In a seismic shift that will reshape the streaming landscape, Paramount Global and Warner Bros. Discovery announced a $111 billion megamerger on Thursday, creating an entertainment colossus that will control vast film libraries, premium cable networks, and multiple streaming platforms.
The deal comes just 48 hours after Netflix withdrew its $87.2 billion offer for Paramount, signaling a dramatic strategic retreat from the streaming giant's M&A ambitions. Industry sources suggest Netflix balked at the integration challenges and regulatory scrutiny that would have accompanied absorbing a traditional media conglomerate.
The numbers don't lie, but executives sometimes do. And in this case, the numbers tell a clear story: consolidation is the only path forward for legacy media companies trying to compete with Netflix's scale. The combined entity will control Warner Bros. studio, HBO, Discovery's reality programming empire, Paramount Pictures, CBS, Showtime, and streaming platforms Max and Paramount+.
That's a content library spanning decades, from classic Warner Bros. films to HBO's prestige dramas to Paramount's tent-pole franchises. But more importantly, it's distribution muscle. The combined company will serve approximately 100 million global streaming subscribers—still trailing Netflix's 260 million, but a far more credible competitor than either company could muster alone.
Wall Street's reaction has been cautiously optimistic. Shares of both companies rose in after-hours trading, with analysts citing potential synergies in the range of $3-4 billion annually. The usual suspects: eliminating duplicate streaming technology platforms, consolidating back-office functions, and leveraging combined buying power for content production.
But here's the real question: cui bono? The answer is clear—shareholders tired of watching their companies spend billions on streaming wars they couldn't win individually. Warner Bros. Discovery CEO David Zaslav will lead the combined entity, with Paramount's Bob Bakish expected to take a senior role focusing on content strategy.
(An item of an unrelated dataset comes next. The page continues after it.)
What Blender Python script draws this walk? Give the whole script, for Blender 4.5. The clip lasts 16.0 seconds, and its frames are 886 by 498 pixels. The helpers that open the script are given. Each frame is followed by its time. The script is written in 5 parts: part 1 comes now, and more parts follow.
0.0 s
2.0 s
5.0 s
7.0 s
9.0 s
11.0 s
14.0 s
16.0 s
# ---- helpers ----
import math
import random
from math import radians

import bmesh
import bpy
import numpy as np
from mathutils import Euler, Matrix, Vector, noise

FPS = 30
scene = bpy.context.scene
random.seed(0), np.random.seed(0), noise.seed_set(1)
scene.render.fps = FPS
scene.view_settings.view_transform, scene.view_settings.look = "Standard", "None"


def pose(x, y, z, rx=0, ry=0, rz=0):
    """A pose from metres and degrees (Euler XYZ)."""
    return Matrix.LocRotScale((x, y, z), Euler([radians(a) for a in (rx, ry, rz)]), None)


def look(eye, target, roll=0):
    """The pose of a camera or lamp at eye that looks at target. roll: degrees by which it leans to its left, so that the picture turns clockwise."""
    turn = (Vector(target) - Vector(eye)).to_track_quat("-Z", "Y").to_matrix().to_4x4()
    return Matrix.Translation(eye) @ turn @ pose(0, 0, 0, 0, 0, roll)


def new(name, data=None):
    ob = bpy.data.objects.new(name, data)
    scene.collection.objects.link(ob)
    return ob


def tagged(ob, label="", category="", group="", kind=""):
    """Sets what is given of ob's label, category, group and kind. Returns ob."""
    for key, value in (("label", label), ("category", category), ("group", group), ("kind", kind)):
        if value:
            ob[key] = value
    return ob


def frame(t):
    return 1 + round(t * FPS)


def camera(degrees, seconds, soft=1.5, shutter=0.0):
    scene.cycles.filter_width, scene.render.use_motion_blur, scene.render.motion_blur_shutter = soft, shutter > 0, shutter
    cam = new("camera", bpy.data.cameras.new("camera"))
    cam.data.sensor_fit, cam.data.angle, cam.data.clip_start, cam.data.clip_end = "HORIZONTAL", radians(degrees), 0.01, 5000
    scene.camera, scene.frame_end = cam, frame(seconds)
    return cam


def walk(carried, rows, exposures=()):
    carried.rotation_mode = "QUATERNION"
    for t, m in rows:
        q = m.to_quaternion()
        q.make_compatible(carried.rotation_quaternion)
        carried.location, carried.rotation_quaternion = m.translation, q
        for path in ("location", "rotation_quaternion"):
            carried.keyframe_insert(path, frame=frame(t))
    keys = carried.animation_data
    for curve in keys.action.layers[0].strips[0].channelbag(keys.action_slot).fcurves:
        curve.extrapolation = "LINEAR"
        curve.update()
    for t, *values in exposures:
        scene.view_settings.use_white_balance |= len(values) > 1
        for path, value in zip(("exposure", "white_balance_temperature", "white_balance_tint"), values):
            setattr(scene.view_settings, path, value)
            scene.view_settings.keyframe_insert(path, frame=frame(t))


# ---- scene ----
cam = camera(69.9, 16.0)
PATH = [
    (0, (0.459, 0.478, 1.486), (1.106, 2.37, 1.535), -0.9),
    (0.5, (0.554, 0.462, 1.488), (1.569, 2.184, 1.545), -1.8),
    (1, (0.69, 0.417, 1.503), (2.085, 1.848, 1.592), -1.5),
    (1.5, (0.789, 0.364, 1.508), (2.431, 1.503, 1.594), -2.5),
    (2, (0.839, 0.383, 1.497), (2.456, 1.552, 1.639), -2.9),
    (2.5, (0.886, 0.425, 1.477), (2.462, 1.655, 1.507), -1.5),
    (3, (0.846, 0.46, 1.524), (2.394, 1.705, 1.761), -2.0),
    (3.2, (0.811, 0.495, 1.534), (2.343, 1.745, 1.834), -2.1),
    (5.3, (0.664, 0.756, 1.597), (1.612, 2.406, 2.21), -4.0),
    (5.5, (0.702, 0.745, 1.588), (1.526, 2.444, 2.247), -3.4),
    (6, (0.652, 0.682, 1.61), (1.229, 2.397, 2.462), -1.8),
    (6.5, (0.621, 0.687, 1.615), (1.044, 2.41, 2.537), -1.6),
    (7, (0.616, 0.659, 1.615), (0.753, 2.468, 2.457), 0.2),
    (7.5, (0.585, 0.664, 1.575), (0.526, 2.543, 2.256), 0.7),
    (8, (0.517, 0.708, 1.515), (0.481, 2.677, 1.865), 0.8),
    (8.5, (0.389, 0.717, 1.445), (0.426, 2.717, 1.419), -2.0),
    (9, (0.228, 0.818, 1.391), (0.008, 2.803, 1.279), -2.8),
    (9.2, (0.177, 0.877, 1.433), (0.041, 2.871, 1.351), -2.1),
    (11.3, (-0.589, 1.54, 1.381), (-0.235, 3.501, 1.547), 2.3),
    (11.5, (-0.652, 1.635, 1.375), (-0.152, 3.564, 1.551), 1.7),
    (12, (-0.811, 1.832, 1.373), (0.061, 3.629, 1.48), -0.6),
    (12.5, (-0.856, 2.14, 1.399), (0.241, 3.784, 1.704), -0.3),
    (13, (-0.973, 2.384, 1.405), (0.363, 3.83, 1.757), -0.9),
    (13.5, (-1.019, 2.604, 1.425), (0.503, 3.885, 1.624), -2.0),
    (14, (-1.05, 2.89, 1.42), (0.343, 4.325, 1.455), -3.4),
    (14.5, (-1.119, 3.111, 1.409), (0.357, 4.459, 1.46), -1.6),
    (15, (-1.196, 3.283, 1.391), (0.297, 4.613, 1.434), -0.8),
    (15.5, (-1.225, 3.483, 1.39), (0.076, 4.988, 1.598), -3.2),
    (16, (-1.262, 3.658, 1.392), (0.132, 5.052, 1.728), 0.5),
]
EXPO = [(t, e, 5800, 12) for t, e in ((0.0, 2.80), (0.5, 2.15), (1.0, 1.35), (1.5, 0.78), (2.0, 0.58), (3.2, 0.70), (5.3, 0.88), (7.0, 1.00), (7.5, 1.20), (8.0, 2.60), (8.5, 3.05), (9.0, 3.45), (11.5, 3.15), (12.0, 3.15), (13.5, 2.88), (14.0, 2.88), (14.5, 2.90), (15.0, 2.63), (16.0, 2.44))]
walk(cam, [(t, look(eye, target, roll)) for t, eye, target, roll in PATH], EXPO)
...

The regulatory environment, surprisingly, may be more favorable than it would have been two years ago. The Biden administration's aggressive antitrust stance has softened, and there's recognition that American media companies need scale to compete with Netflix, Amazon, and tech giants globally.
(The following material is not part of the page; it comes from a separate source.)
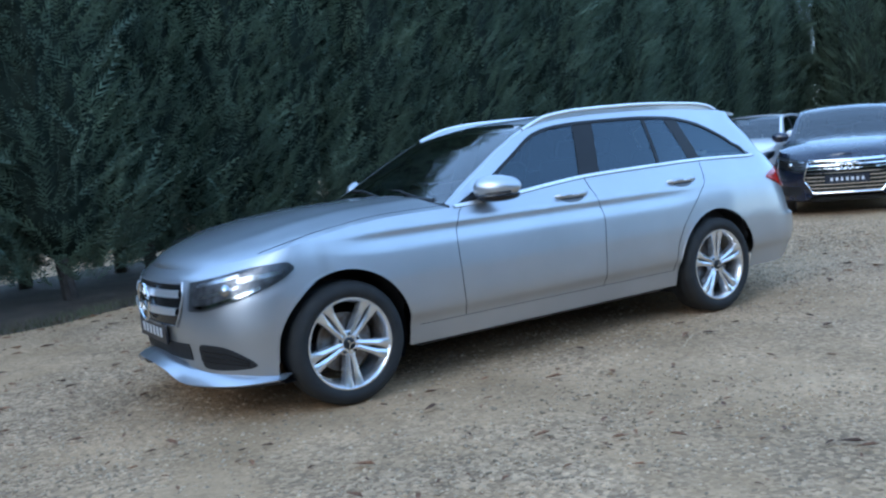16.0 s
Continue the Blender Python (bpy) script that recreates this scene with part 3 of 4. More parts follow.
def build_rear(car):
    # plate
    lean = Matrix.Translation((-0.990, 0, 0.818)) @ Matrix.Rotation(radians(4), 4, "Y")
    p = box((0.014, 0.525, 0.112), (0, 0, 0), 0.003, 1)
    p.transform(lean)
    plate = part("rear_plate", p, PLATE, car, "black rear plate with pale silver bars")
    for y, w in ((0.178, 0.042), (0.107, 0.066), (0.036, 0.044), (-0.036, 0.040), (-0.107, 0.046), (-0.178, 0.044)):
        bar = box((0.004, w * 0.62, 0.058), (-0.008, y, 0), 0)
        bar.transform(lean)
        part("plate_bar", bar, LETTER, plate)
    # bright handle strip; the shade under it is a black patch on the surface
    half_strip = u_rear(0.43, 0.93)
    part("tailgate_strip", patch(0.0, half_strip, lambda u: 0.917, lambda u: 0.943 - 0.012 * (u / half_strip) ** 4, 0.016, 0.03, 26, 3, (1, -1)), SATIN, car, "bright strip above the plate")
    part("strip_shadow_gap", patch(0.0, half_strip * 0.97, lambda u: 0.898, lambda u: 0.916, 0.004, 0.01, 20, 2, (1, -1)), BLACK, car)
    b = surf(0.0, 0.985)
    star_badge(car, "rear_badge", (b.x - 0.012, 0, 0.985), 0.036, 0.004, -38)
    for y, w in ((0.47, 0.026), (0.425, 0.024), (0.39, 0.024), (0.355, 0.024), (0.32, 0.022)):
        u = u_rear(y, 0.972)
        part("model_lettering_bar", patch(u_rear(y - w / 2, 0.972), u_rear(y + w / 2, 0.972), lambda v: 0.964, lambda v: 0.982, 0.004, 0.006, 4, 1), SATIN, car)
    # tailgate shut line
    part("tailgate_gap", ribbon([(u_rear(y, z), z) for y, z in zip([0.588, 0.582, 0.575, 0.565, 0.55, 0.53, 0.505, 0.47, 0.43, 0.3, 0.15, 0.0], [0.775, 0.74, 0.70, 0.672, 0.648, 0.632, 0.62, 0.611, 0.607, 0.605, 0.604, 0.604])] , 0.011, 0.003, (1, -1)), SEAM, car)
    pts = [(u_rear(y, z), z) for y, z in ((0.588, 0.935), (0.596, 0.97), (0.60, 1.01), (0.597, 1.05))]
    for s in (1, -1):
        part("tailgate_gap", ribbon(line(pts, 20), 0.006, 0.003, (s,)), SEAM, car)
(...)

Netflix's withdrawal is the subplot that deserves more attention. The company that revolutionized entertainment by killing Blockbuster and disrupting cable is now acknowledging it doesn't need to own everything. Netflix has increasingly focused on being a pure-play streaming platform rather than a vertically integrated media conglomerate—a strategy that has served it well.
For consumers, the merger likely means fewer streaming services to juggle, but possibly higher prices as competition decreases. The combined Warner-Paramount entity will have significant pricing power, especially for premium content like HBO originals and major theatrical releases.
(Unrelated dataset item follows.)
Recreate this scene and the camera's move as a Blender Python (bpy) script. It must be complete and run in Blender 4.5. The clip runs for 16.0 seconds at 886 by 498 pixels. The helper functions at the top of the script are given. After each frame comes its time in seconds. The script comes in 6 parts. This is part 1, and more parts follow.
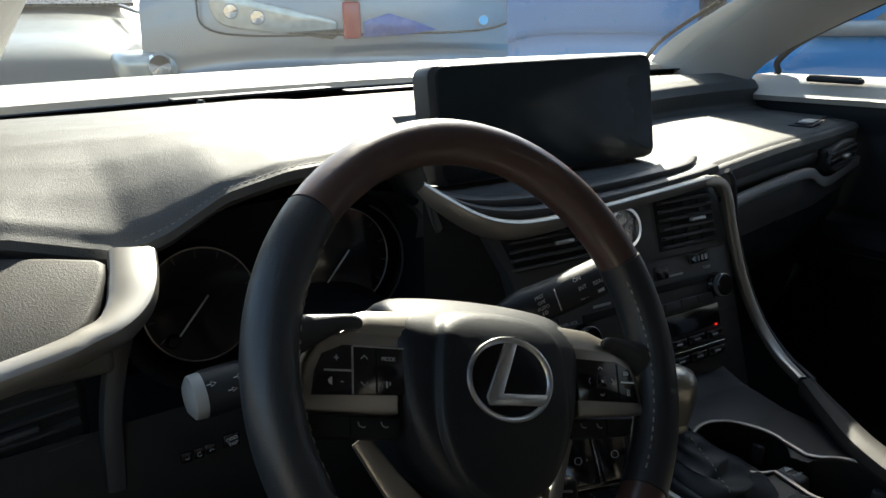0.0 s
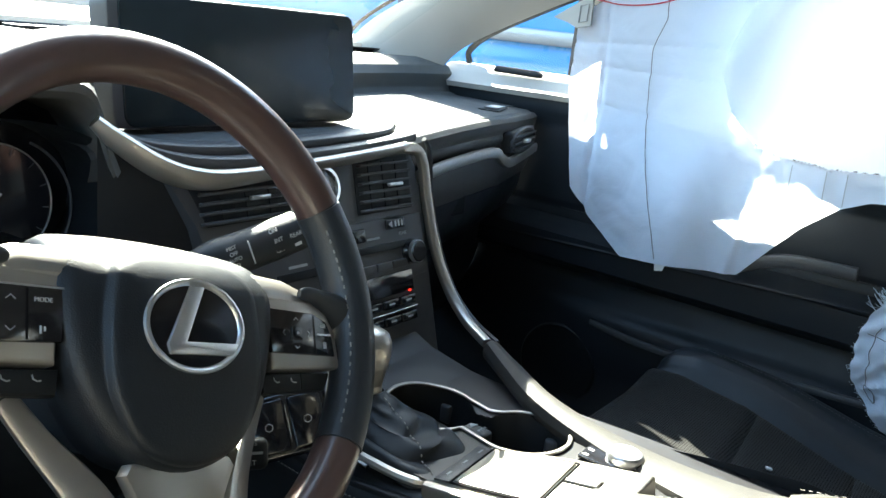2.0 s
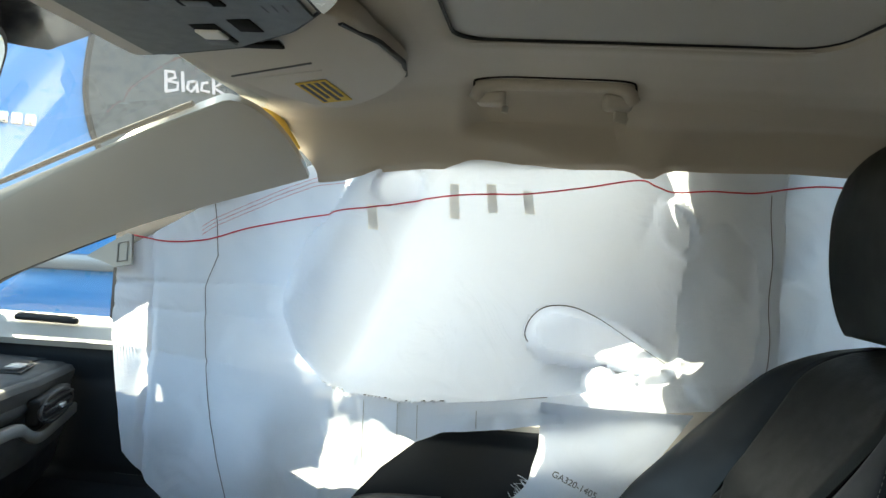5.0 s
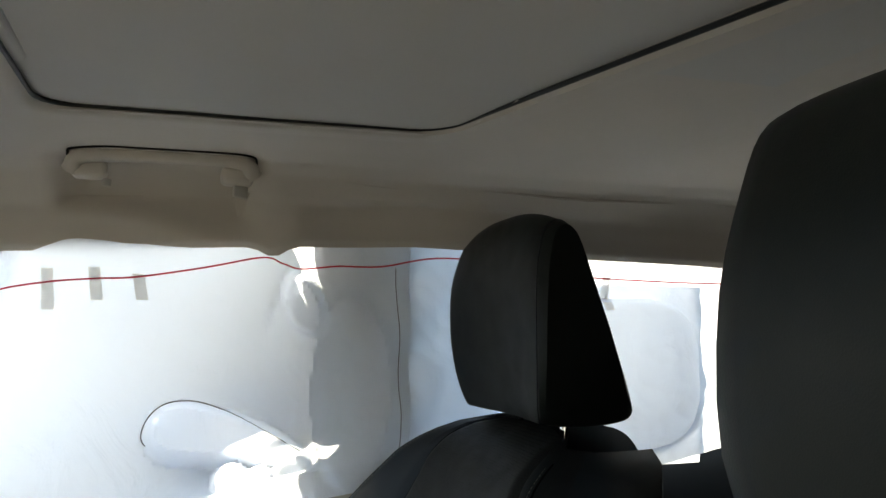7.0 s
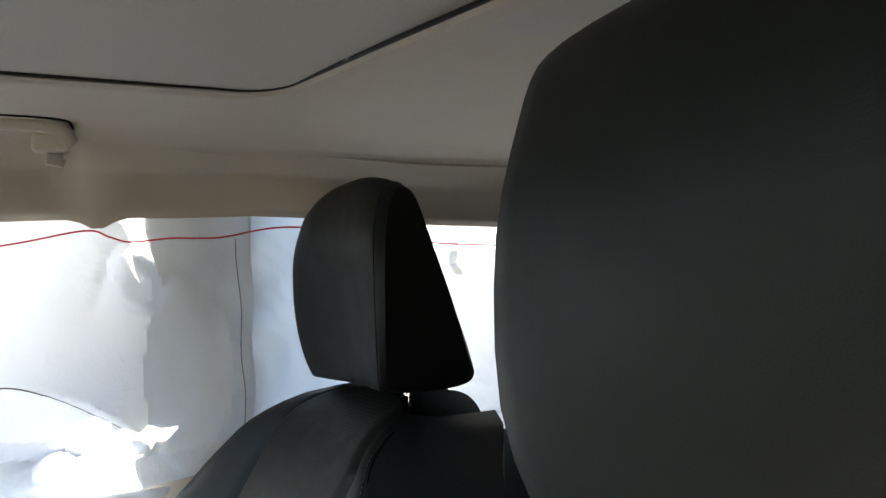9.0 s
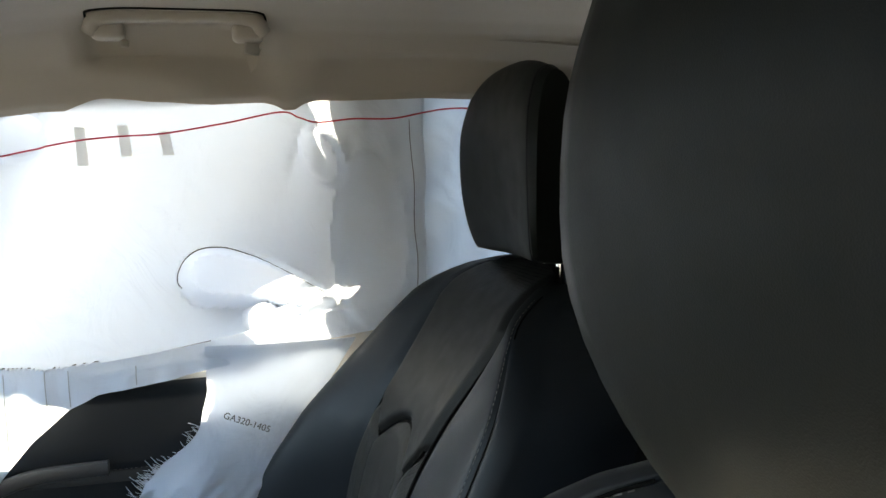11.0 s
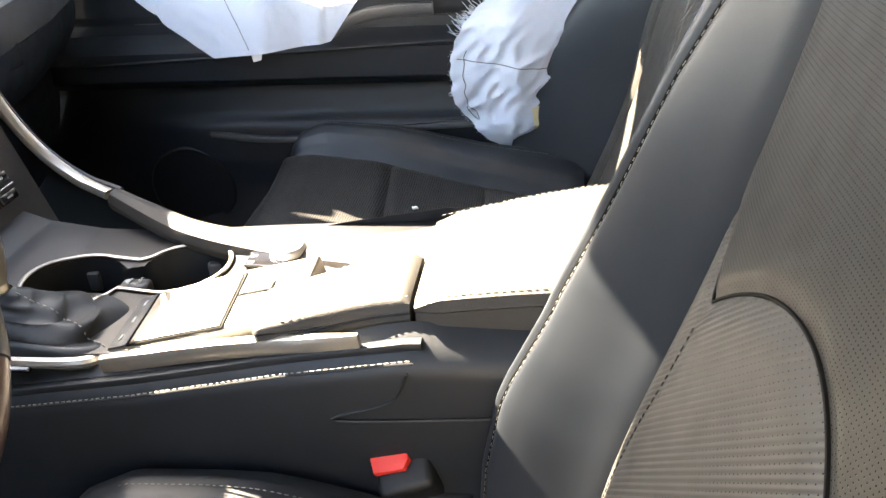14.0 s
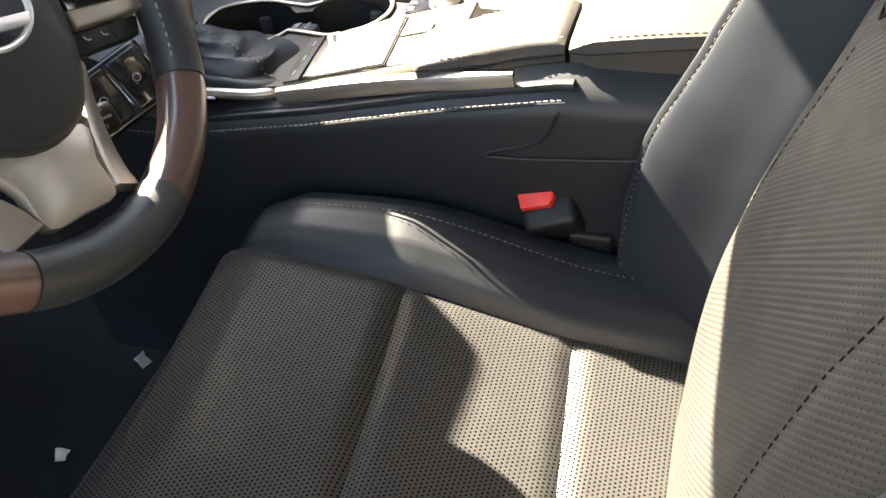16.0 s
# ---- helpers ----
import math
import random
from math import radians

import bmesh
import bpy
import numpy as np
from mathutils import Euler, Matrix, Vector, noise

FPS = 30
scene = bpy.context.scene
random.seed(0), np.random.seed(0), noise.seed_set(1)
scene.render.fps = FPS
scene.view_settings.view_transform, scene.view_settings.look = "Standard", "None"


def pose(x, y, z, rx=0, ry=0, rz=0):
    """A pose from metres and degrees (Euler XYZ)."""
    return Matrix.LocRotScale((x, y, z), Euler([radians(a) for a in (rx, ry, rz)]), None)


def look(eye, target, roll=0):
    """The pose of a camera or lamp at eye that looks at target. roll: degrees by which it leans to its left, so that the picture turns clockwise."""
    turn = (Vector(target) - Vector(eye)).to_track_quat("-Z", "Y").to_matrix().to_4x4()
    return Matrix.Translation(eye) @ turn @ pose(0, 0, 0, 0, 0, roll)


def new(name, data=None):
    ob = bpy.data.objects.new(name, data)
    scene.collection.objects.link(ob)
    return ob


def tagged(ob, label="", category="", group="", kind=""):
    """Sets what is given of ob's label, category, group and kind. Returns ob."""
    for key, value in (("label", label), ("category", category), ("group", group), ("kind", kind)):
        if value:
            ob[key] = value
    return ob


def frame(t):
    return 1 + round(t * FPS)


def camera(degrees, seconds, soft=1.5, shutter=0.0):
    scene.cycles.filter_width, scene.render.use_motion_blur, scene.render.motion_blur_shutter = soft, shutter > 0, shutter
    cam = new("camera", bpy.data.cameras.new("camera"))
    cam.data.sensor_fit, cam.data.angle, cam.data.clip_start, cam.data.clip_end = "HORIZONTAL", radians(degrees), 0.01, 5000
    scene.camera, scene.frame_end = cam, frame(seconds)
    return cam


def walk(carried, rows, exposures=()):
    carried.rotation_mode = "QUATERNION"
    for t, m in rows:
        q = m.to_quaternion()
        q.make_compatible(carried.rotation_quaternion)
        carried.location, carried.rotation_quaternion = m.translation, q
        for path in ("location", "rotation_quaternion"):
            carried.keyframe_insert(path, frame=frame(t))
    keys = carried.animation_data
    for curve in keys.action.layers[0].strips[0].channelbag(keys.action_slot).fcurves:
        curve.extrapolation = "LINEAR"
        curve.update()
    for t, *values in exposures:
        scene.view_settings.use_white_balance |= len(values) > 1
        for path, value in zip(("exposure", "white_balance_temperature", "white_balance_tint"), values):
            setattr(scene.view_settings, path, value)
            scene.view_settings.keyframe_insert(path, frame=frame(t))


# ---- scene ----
cam = camera(56.8, 16.0)
PATH = [
    (0, (-0.666, -0.43, 1.245), (0.361, 1.195, 0.692), -1.0),
    (0.5, (-0.659, -0.427, 1.227), (0.357, 1.149, 0.533), -0.6),
    (1, (-0.665, -0.422, 1.219), (0.433, 1.086, 0.498), 0.0),
    (1.5, (-0.665, -0.418, 1.203), (0.651, 0.92, 0.512), 3.6),
    (2, (-0.646, -0.408, 1.197), (0.918, 0.719, 0.666), 6.5),
    (2.3, (-0.638, -0.403, 1.202), (1.03, 0.599, 0.741), 7.3),
    (2.5, (-0.632, -0.41, 1.195), (1.067, 0.553, 0.765), 6.4),
    (3, (-0.614, -0.401, 1.217), (1.202, 0.398, 0.963), 8.3),
    (3.5, (-0.571, -0.394, 1.238), (1.362, 0.12, 1.216), 6.9),
    (5.8, (-0.491, -0.342, 1.265), (1.506, -0.295, 1.351), 3.1),
    (6, (-0.481, -0.345, 1.272), (1.513, -0.431, 1.399), 2.8),
    (6.5, (-0.456, -0.352, 1.288), (1.493, -0.782, 1.416), 1.4),
    (7, (-0.443, -0.367, 1.296), (1.455, -0.968, 1.481), 0.1),
    (7.5, (-0.437, -0.366, 1.295), (1.413, -1.097, 1.501), -0.8),
    (8, (-0.43, -0.377, 1.291), (1.372, -1.221, 1.495), -2.2),
    (10.5, (-0.468, -0.425, 1.287), (1.378, -1.188, 1.186), -1.1),
    (11, (-0.506, -0.416, 1.284), (1.434, -0.875, 1.121), -1.2),
    (11.5, (-0.515, -0.412, 1.277), (1.441, -0.748, 1.026), -1.3),
    (12, (-0.542, -0.407, 1.243), (1.407, -0.706, 0.909), 0.0),
    (12.5, (-0.568, -0.411, 1.223), (1.389, -0.455, 0.813), -1.0),
    (13, (-0.597, -0.409, 1.211), (1.291, -0.379, 0.552), -1.3),
    (13.5, (-0.616, -0.413, 1.196), (1.202, -0.256, 0.379), -2.6),
    (14, (-0.628, -0.412, 1.189), (1.106, -0.135, 0.231), -4.2),
    (14.5, (-0.639, -0.413, 1.191), (1.015, -0.097, 0.111), -4.9),
    (15, (-0.65, -0.411, 1.191), (0.927, 0.041, 0.047), -7.9),
    (15.5, (-0.663, -0.413, 1.185), (0.763, 0.074, -0.13), -8.8),
    (16, (-0.68, -0.416, 1.174), (0.689, 0.175, -0.158), -9.5),
]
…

The deal is expected to close in late 2026, pending regulatory approval. If it goes through, the American media landscape will effectively be divided among four major players: Netflix, Disney (with Hulu and ESPN+), the new Warner-Paramount giant, and Amazon. That's a far cry from the dozens of streaming services that launched over the past five years, most burning billions in cash with little to show for it.
The streaming wars aren't over, but the consolidation phase has clearly begun. And in this round, the survivors are the companies that figured out that content alone isn't enough—you need scale, technology, and deep pockets to win a war of attrition.